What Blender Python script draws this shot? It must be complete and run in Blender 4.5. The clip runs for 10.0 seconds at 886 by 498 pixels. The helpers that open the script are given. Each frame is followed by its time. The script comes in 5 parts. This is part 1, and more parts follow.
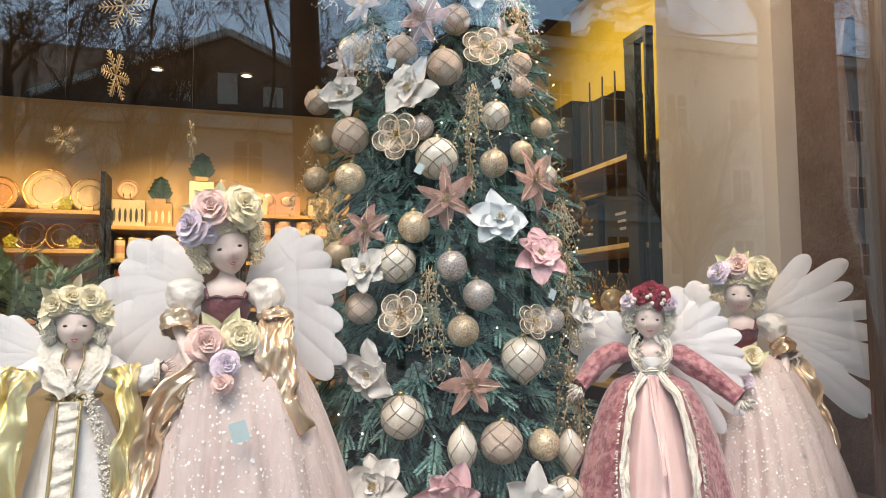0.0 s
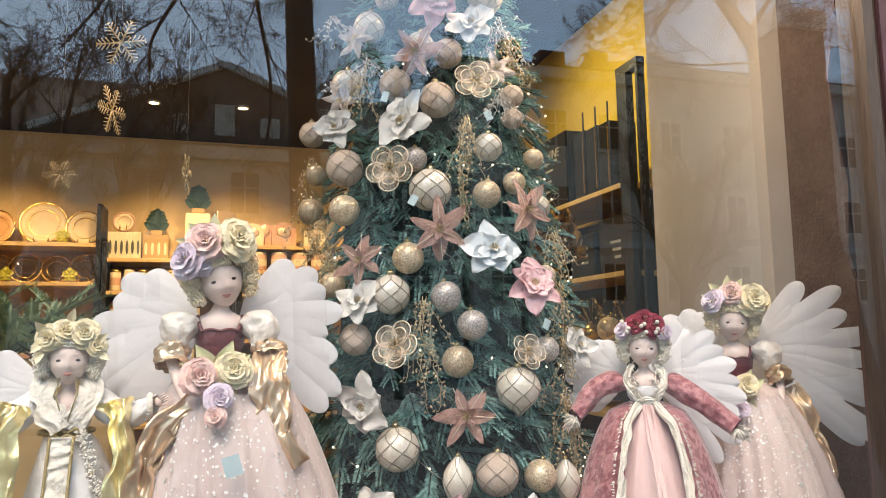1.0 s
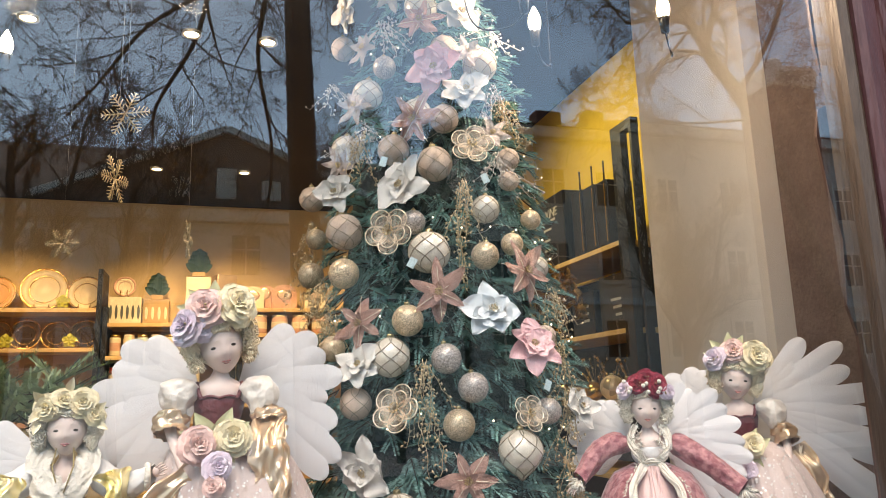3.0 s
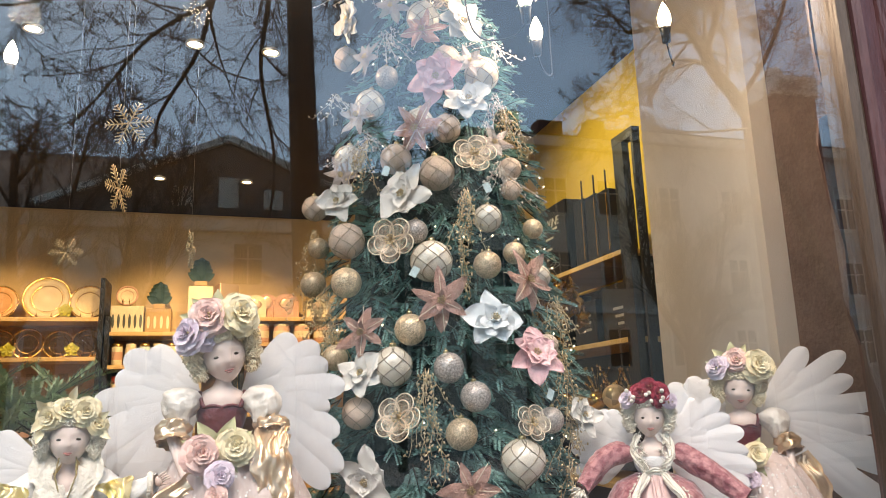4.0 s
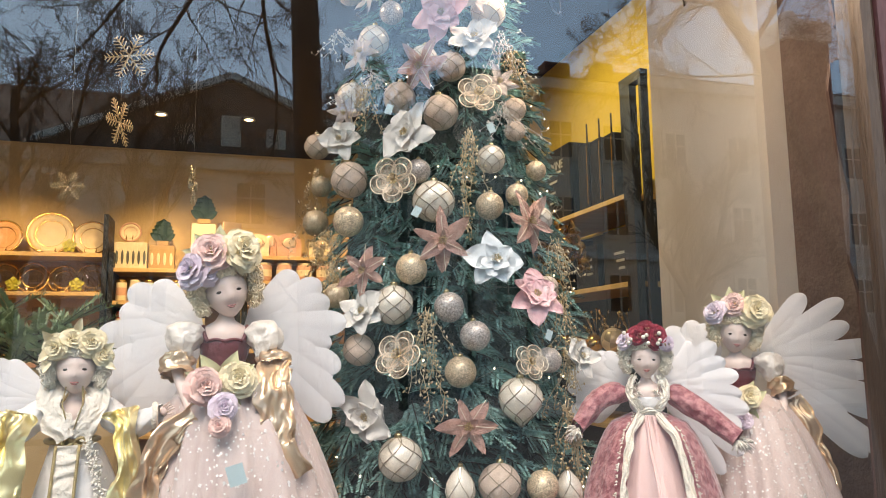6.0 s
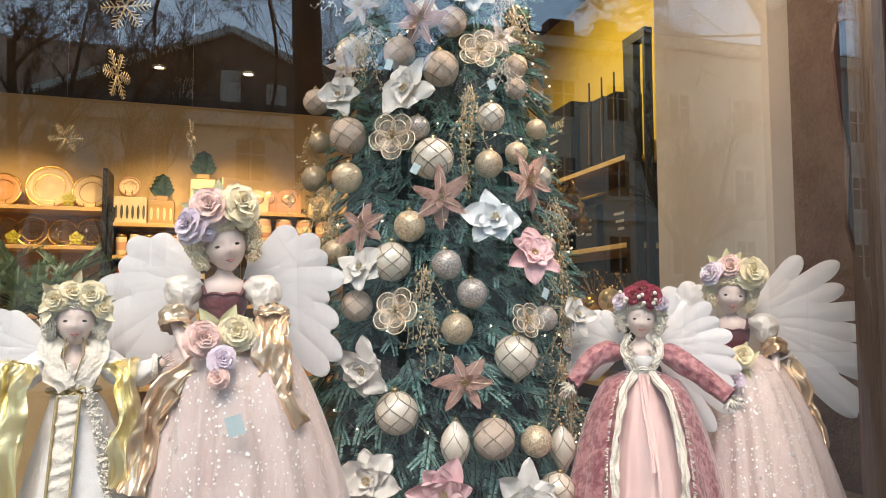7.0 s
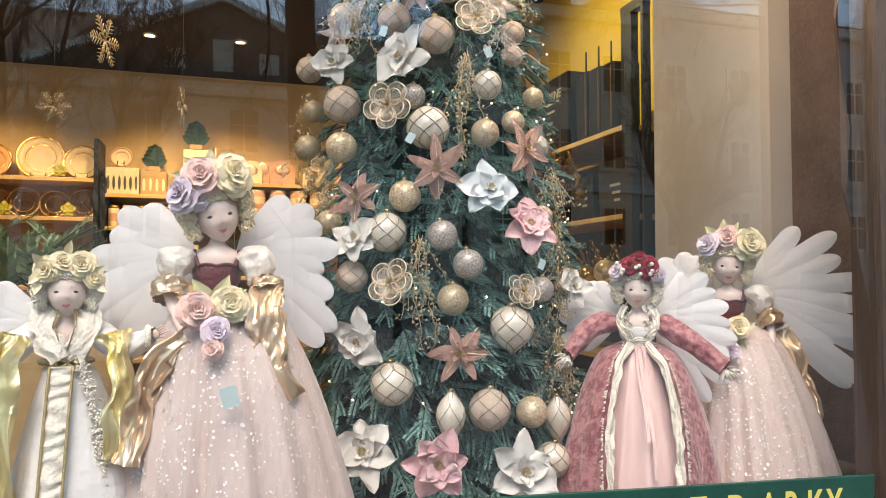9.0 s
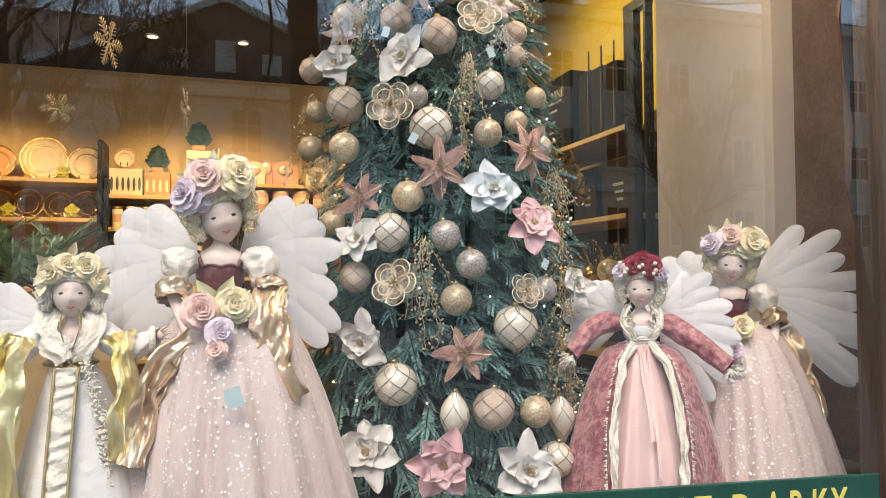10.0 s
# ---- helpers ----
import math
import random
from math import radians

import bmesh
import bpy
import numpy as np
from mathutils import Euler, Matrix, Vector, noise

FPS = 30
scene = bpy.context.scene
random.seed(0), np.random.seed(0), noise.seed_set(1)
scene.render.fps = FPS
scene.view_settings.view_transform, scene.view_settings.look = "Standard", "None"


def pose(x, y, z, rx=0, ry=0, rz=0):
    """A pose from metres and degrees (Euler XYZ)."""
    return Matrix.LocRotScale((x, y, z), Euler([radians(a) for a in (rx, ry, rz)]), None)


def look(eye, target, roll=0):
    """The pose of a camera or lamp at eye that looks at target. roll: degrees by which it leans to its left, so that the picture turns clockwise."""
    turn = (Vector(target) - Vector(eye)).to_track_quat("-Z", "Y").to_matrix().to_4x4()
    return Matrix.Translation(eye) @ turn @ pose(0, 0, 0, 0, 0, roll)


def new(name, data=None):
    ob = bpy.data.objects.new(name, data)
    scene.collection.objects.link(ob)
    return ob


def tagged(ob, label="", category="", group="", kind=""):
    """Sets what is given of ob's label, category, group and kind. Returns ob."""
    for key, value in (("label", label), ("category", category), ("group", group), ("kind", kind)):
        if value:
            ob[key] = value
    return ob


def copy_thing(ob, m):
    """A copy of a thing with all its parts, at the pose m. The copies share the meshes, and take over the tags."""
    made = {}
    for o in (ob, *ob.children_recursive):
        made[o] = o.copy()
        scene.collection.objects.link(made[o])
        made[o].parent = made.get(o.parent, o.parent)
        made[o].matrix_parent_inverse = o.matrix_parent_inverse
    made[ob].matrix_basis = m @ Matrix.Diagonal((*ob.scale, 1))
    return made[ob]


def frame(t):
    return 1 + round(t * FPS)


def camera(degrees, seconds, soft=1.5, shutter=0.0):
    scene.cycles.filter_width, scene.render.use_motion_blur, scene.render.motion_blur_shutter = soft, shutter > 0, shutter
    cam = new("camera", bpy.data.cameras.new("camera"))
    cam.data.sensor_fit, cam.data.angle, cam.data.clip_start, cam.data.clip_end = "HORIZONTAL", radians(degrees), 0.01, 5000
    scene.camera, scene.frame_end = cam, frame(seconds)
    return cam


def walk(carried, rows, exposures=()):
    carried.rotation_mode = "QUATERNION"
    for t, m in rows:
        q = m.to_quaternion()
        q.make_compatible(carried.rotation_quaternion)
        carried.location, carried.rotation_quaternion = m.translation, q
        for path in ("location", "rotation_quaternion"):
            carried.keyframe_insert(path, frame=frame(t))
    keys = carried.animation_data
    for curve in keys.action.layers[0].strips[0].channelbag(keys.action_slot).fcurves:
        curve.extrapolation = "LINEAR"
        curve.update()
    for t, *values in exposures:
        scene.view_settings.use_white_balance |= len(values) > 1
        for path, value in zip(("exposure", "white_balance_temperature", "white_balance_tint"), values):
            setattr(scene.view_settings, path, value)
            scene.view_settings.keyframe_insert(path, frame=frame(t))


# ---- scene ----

**Description of the task:** In the data above, find the line that contains "for t, m in" and the line that contains "for path in". Repeat exactly those lines and every line between them, and only those.

**Finished task:**
    for t, m in rows:
        q = m.to_quaternion()
        q.make_compatible(carried.rotation_quaternion)
        carried.location, carried.rotation_quaternion = m.translation, q
        for path in ("location", "rotation_quaternion"):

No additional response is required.